What is needed
Pictures stay out of the copy; restate everything else in the material exactly.

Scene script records
Begin

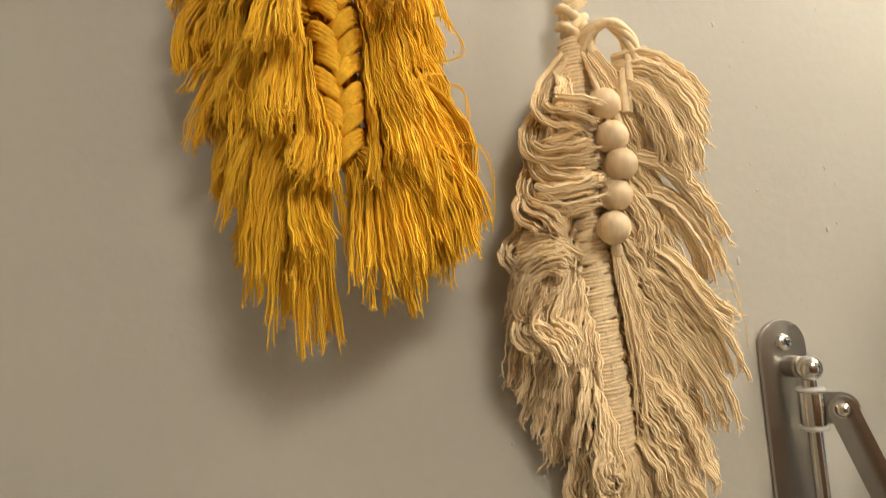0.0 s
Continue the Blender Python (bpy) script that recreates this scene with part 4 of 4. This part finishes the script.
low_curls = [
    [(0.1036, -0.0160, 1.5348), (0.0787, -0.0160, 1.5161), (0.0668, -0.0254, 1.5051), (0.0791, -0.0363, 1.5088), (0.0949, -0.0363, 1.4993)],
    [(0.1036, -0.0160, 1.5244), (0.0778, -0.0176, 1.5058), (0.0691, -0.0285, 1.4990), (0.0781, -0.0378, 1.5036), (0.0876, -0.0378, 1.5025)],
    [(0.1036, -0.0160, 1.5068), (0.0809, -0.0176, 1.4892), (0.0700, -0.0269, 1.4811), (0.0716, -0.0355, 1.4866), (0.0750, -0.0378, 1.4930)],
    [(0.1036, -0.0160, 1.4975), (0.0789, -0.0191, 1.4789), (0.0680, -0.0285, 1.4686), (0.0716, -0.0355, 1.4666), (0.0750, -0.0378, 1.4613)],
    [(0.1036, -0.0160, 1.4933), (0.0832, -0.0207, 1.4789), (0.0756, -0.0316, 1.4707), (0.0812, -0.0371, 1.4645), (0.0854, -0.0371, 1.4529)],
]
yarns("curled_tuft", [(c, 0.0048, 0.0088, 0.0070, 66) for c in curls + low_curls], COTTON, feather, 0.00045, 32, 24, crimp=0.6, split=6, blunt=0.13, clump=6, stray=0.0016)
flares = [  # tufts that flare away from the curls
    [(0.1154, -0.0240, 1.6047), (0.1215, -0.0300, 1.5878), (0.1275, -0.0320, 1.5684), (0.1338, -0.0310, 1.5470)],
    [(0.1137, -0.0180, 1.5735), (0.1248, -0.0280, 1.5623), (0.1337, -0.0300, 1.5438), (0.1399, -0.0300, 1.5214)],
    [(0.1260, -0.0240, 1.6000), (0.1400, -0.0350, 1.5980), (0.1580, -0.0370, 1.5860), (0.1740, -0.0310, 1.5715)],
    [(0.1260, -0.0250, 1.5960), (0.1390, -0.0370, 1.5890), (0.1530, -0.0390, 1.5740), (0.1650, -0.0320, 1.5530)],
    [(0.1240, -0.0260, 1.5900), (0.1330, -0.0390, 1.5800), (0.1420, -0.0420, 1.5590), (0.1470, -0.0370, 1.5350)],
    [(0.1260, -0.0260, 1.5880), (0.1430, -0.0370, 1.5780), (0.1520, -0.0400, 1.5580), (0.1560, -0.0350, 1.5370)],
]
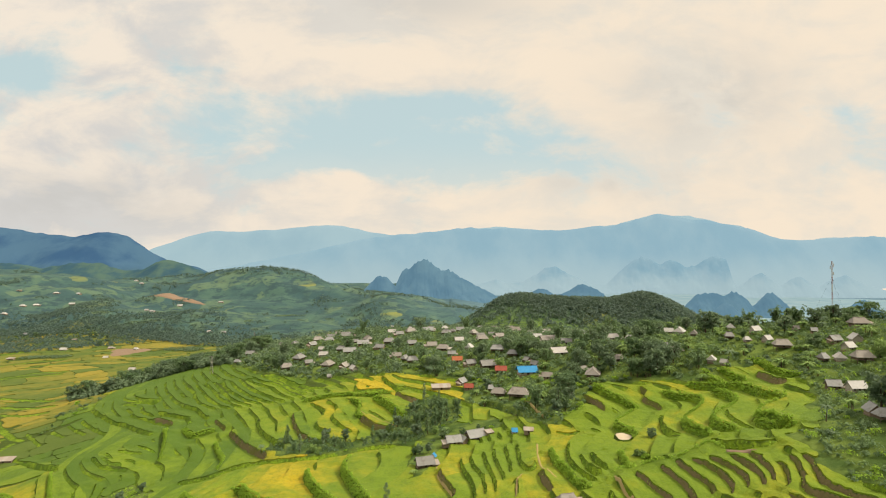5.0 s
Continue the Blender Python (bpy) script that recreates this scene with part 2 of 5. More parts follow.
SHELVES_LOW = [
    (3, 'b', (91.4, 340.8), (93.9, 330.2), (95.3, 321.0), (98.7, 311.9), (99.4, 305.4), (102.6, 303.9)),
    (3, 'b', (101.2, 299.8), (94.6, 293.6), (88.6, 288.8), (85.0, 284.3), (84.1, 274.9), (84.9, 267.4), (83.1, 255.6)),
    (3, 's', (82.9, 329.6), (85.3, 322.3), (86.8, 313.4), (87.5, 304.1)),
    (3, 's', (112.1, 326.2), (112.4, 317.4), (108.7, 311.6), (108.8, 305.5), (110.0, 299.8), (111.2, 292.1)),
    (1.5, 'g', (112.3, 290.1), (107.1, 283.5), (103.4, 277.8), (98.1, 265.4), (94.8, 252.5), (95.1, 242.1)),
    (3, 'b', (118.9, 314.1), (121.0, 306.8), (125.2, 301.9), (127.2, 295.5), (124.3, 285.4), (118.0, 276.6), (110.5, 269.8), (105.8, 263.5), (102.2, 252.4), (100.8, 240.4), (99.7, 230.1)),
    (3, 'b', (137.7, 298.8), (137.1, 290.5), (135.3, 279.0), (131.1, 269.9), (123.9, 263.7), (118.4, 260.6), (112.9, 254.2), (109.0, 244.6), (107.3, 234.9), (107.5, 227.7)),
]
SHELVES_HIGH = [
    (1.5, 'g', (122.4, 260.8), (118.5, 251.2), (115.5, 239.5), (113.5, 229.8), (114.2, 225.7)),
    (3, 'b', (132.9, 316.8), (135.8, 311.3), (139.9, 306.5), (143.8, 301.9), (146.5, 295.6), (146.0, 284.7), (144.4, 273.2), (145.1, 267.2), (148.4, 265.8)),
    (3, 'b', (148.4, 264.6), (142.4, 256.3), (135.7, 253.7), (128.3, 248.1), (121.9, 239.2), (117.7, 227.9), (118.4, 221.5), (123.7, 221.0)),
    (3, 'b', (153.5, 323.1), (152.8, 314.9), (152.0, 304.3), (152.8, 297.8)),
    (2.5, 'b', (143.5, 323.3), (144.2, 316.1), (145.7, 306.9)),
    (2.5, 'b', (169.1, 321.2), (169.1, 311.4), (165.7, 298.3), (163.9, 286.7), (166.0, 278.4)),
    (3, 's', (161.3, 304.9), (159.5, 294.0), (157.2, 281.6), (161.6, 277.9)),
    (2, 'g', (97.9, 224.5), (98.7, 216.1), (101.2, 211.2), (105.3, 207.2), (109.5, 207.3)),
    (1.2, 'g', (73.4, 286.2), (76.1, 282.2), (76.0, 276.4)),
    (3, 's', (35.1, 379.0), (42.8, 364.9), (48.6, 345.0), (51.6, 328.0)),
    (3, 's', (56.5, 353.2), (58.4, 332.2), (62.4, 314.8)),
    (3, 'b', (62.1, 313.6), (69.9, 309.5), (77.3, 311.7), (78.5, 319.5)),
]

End

Exercise result
0.0 s
Continue the Blender Python (bpy) script that recreates this scene with part 4 of 4. This part finishes the script.
low_curls = [
    [(0.1036, -0.0160, 1.5348), (0.0787, -0.0160, 1.5161), (0.0668, -0.0254, 1.5051), (0.0791, -0.0363, 1.5088), (0.0949, -0.0363, 1.4993)],
    [(0.1036, -0.0160, 1.5244), (0.0778, -0.0176, 1.5058), (0.0691, -0.0285, 1.4990), (0.0781, -0.0378, 1.5036), (0.0876, -0.0378, 1.5025)],
    [(0.1036, -0.0160, 1.5068), (0.0809, -0.0176, 1.4892), (0.0700, -0.0269, 1.4811), (0.0716, -0.0355, 1.4866), (0.0750, -0.0378, 1.4930)],
    [(0.1036, -0.0160, 1.4975), (0.0789, -0.0191, 1.4789), (0.0680, -0.0285, 1.4686), (0.0716, -0.0355, 1.4666), (0.0750, -0.0378, 1.4613)],
    [(0.1036, -0.0160, 1.4933), (0.0832, -0.0207, 1.4789), (0.0756, -0.0316, 1.4707), (0.0812, -0.0371, 1.4645), (0.0854, -0.0371, 1.4529)],
]
yarns("curled_tuft", [(c, 0.0048, 0.0088, 0.0070, 66) for c in curls + low_curls], COTTON, feather, 0.00045, 32, 24, crimp=0.6, split=6, blunt=0.13, clump=6, stray=0.0016)
flares = [  # tufts that flare away from the curls
    [(0.1154, -0.0240, 1.6047), (0.1215, -0.0300, 1.5878), (0.1275, -0.0320, 1.5684), (0.1338, -0.0310, 1.5470)],
    [(0.1137, -0.0180, 1.5735), (0.1248, -0.0280, 1.5623), (0.1337, -0.0300, 1.5438), (0.1399, -0.0300, 1.5214)],
    [(0.1260, -0.0240, 1.6000), (0.1400, -0.0350, 1.5980), (0.1580, -0.0370, 1.5860), (0.1740, -0.0310, 1.5715)],
    [(0.1260, -0.0250, 1.5960), (0.1390, -0.0370, 1.5890), (0.1530, -0.0390, 1.5740), (0.1650, -0.0320, 1.5530)],
    [(0.1240, -0.0260, 1.5900), (0.1330, -0.0390, 1.5800), (0.1420, -0.0420, 1.5590), (0.1470, -0.0370, 1.5350)],
    [(0.1260, -0.0260, 1.5880), (0.1430, -0.0370, 1.5780), (0.1520, -0.0400, 1.5580), (0.1560, -0.0350, 1.5370)],
]
5.0 s
Continue the Blender Python (bpy) script that recreates this scene with part 2 of 5. More parts follow.
SHELVES_LOW = [
    (3, 'b', (91.4, 340.8), (93.9, 330.2), (95.3, 321.0), (98.7, 311.9), (99.4, 305.4), (102.6, 303.9)),
    (3, 'b', (101.2, 299.8), (94.6, 293.6), (88.6, 288.8), (85.0, 284.3), (84.1, 274.9), (84.9, 267.4), (83.1, 255.6)),
    (3, 's', (82.9, 329.6), (85.3, 322.3), (86.8, 313.4), (87.5, 304.1)),
    (3, 's', (112.1, 326.2), (112.4, 317.4), (108.7, 311.6), (108.8, 305.5), (110.0, 299.8), (111.2, 292.1)),
    (1.5, 'g', (112.3, 290.1), (107.1, 283.5), (103.4, 277.8), (98.1, 265.4), (94.8, 252.5), (95.1, 242.1)),
    (3, 'b', (118.9, 314.1), (121.0, 306.8), (125.2, 301.9), (127.2, 295.5), (124.3, 285.4), (118.0, 276.6), (110.5, 269.8), (105.8, 263.5), (102.2, 252.4), (100.8, 240.4), (99.7, 230.1)),
    (3, 'b', (137.7, 298.8), (137.1, 290.5), (135.3, 279.0), (131.1, 269.9), (123.9, 263.7), (118.4, 260.6), (112.9, 254.2), (109.0, 244.6), (107.3, 234.9), (107.5, 227.7)),
]
SHELVES_HIGH = [
    (1.5, 'g', (122.4, 260.8), (118.5, 251.2), (115.5, 239.5), (113.5, 229.8), (114.2, 225.7)),
    (3, 'b', (132.9, 316.8), (135.8, 311.3), (139.9, 306.5), (143.8, 301.9), (146.5, 295.6), (146.0, 284.7), (144.4, 273.2), (145.1, 267.2), (148.4, 265.8)),
    (3, 'b', (148.4, 264.6), (142.4, 256.3), (135.7, 253.7), (128.3, 248.1), (121.9, 239.2), (117.7, 227.9), (118.4, 221.5), (123.7, 221.0)),
    (3, 'b', (153.5, 323.1), (152.8, 314.9), (152.0, 304.3), (152.8, 297.8)),
    (2.5, 'b', (143.5, 323.3), (144.2, 316.1), (145.7, 306.9)),
    (2.5, 'b', (169.1, 321.2), (169.1, 311.4), (165.7, 298.3), (163.9, 286.7), (166.0, 278.4)),
    (3, 's', (161.3, 304.9), (159.5, 294.0), (157.2, 281.6), (161.6, 277.9)),
    (2, 'g', (97.9, 224.5), (98.7, 216.1), (101.2, 211.2), (105.3, 207.2), (109.5, 207.3)),
    (1.2, 'g', (73.4, 286.2), (76.1, 282.2), (76.0, 276.4)),
    (3, 's', (35.1, 379.0), (42.8, 364.9), (48.6, 345.0), (51.6, 328.0)),
    (3, 's', (56.5, 353.2), (58.4, 332.2), (62.4, 314.8)),
    (3, 'b', (62.1, 313.6), (69.9, 309.5), (77.3, 311.7), (78.5, 319.5)),
]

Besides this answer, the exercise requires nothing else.